November
27
2017
Posted By : admin
What Ever Happened to J.D. Cox?

Perhaps one of the best “citizen generals” who served the Union army during the Civil War, Jacob Dolson Cox was seemingly positioned to be the sixth Ohioan who would ascend to the presidency in the post-bellum years.  Yet this man who had done so much for the Northern cause would remain a back-bencher in the political world rising no farther than the governorship of the Buckeye State.

Gene Schmiel has spent nearly a lifetime researching this important individual and trying to answer the question of why he did not rise to the post-war level of Grant, Hayes, Garfield, Harrison and McKinley.  Dr.
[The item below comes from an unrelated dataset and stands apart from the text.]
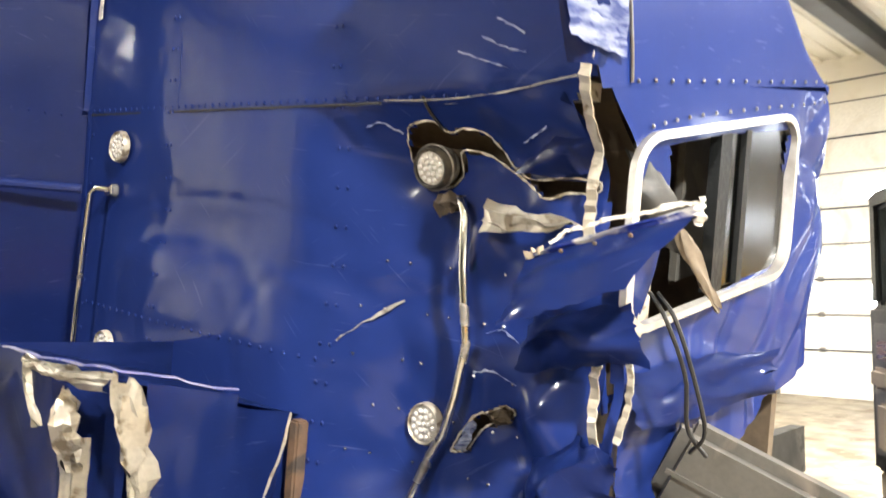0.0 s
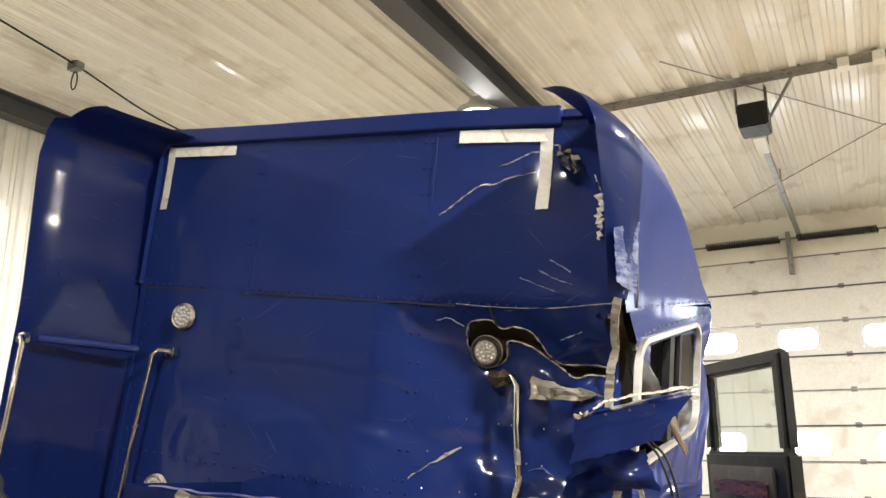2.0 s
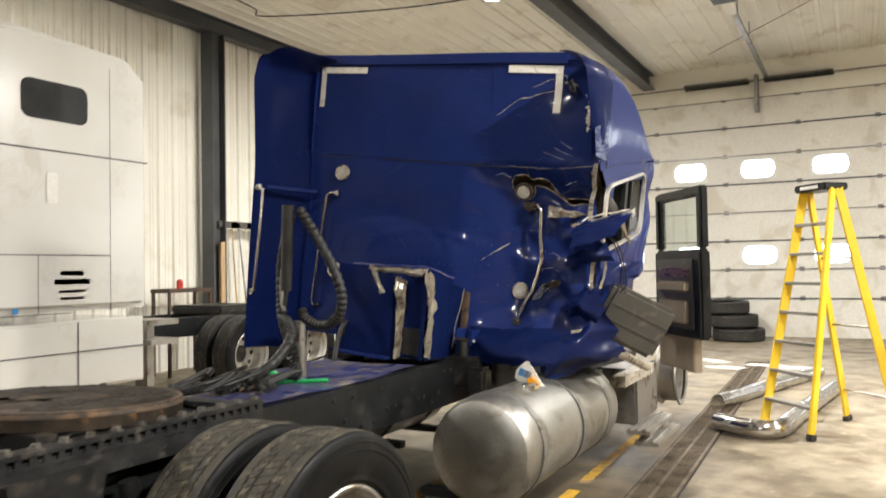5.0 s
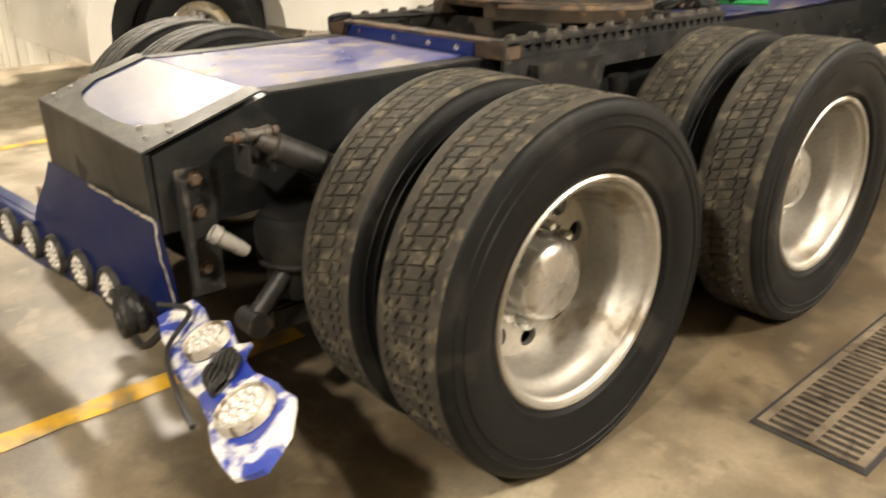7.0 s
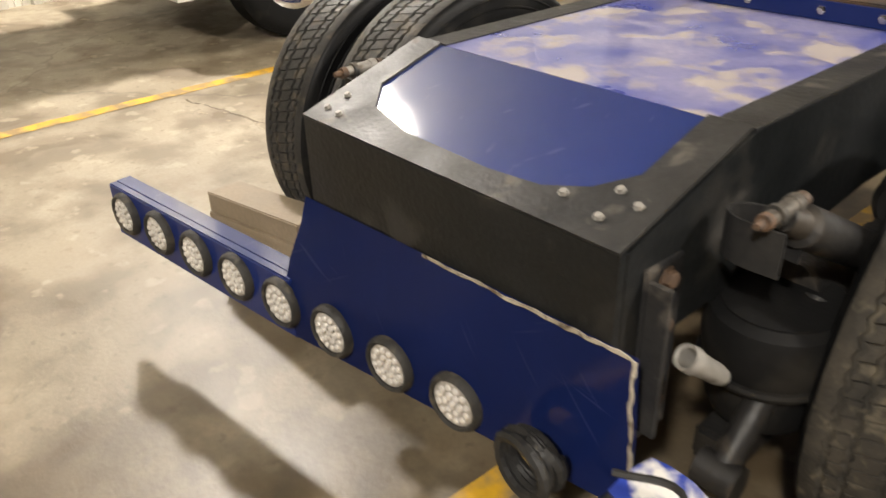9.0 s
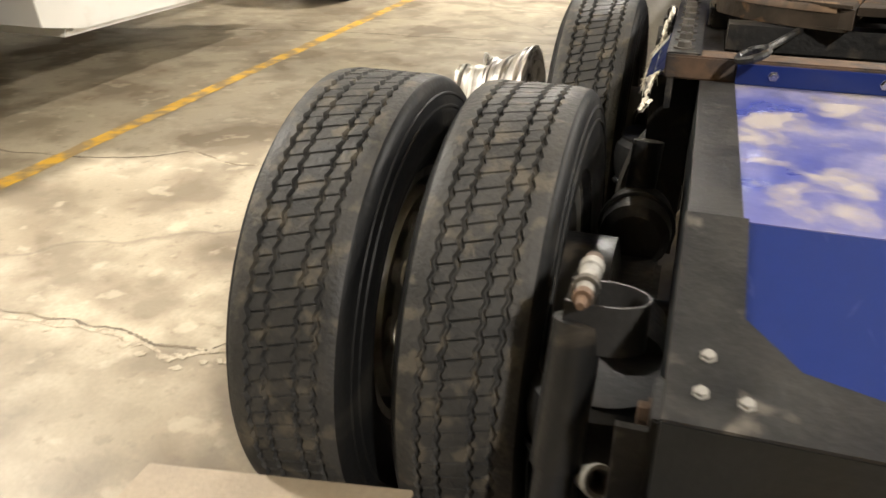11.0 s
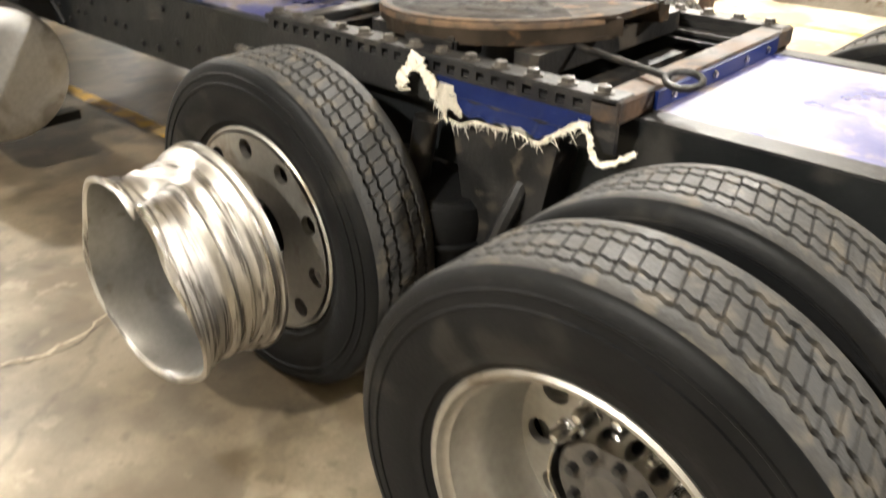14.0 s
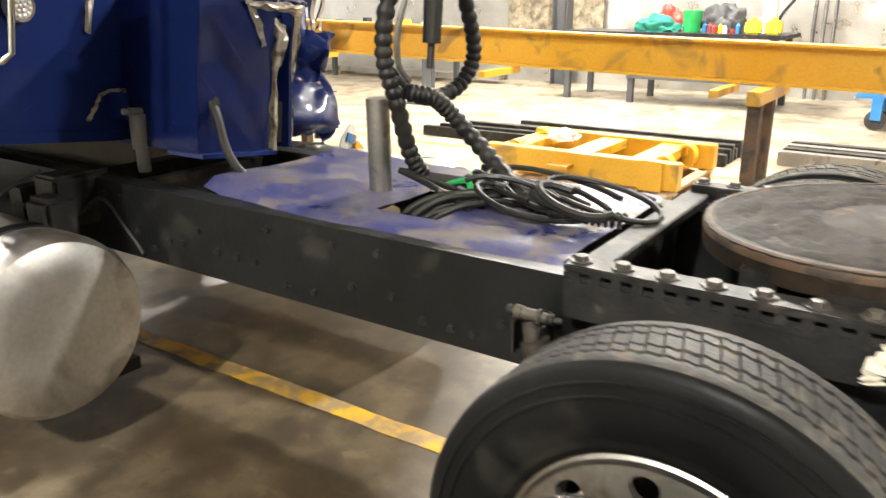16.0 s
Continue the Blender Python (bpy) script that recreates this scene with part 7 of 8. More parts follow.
WX0, WX1 = -6.55, -4.12


def wslab(bm, outline, x0, x1):
    m = Matrix(((0, 0, 1, x0), (1, 0, 0, 0), (0, 1, 0, 0), (0, 0, 0, 1)))
    return slab(bm, outline, x1 - x0, m)


bm = wslab(bmesh.new(), [(5.15, 1.22), (5.15, 3.72), (4.9, 3.92), (3.6, 3.98), (2.6, 3.75), (2.05, 3.0), (1.75, 2.3), (1.55, 1.9), (1.55, 1.22)], WX0, WX1)
bmesh.ops.bevel(bm, geom=[e for e in bm.edges if abs((e.verts[0].co - e.verts[1].co).x) < 0.01], offset=0.07, segments=3, affect="EDGES")
part("sleeper_cab", bm, WHITE, wt, "white sleeper cab body", 40)
bm = wslab(bmesh.new(), [(5.12, 0.42), (5.12, 1.12), (2.75, 1.12), (2.45, 0.42)], WX0 + 0.06, WX1 - 0.03)
bmesh.ops.bevel(bm, geom=[e for e in bm.edges if abs((e.verts[0].co - e.verts[1].co).x) < 0.01], offset=0.03, segments=2, affect="EDGES")
part("side_skirt", bm, WHITE, wt, "white lower side skirt", 40)
arch = [(1.45 + 0.78 * math.cos(radians(a)), 0.52 + 0.74 * math.sin(radians(a))) for a in range(0, 181, 12)]
bm = wslab(bmesh.new(), [(2.6, 0.45), (2.6, 1.24), (2.35, 1.75), (2.1, 1.72)] + [(1.45 + 0.96 * math.cos(radians(a)), 0.52 + 0.96 * math.sin(radians(a))) for a in range(60, 181, 12)] + [(0.49, 0.40), (0.66, 0.40)] + arch[::-1], WX0 + 0.05, WX1 - 0.01)
part("hood", bm, WHITE, wt, "white front fender", 40)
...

Schmiel’s November program for the First Defenders showed that Cox was a self-taught military man who gained the trust and respect of George McClellan in the early days of the war, and was entrusted with keeping the eventual state of West Virginia firmly within Union control.  He would lead the 9th Corps at South Mountain and Antietam, and would be with Sherman during the Atlanta Campaign.  Cox almost single-handedly directed the Federal troops during the November 1864 bloodbath at Franklin, Tennessee.  Yet his post-war years were anti-climactic.

Jacob Cox was, perhaps, ahead of his time with respect to his attitude toward freed Blacks and much-needed civil service reform in federal and state government.  His views eclipsed a potentially bright career in politics and relegated him to more modest success during the late 19th century.  Perhaps his greatest legacy has been his post-war writings which have been judged by historians as factual and without the chest-thumping, horn blowing and outright fabrications of so many other Civil War generals.  In that respect, according to Dr. Schmiel, Jacob Cox may have rendered even more important service to his country.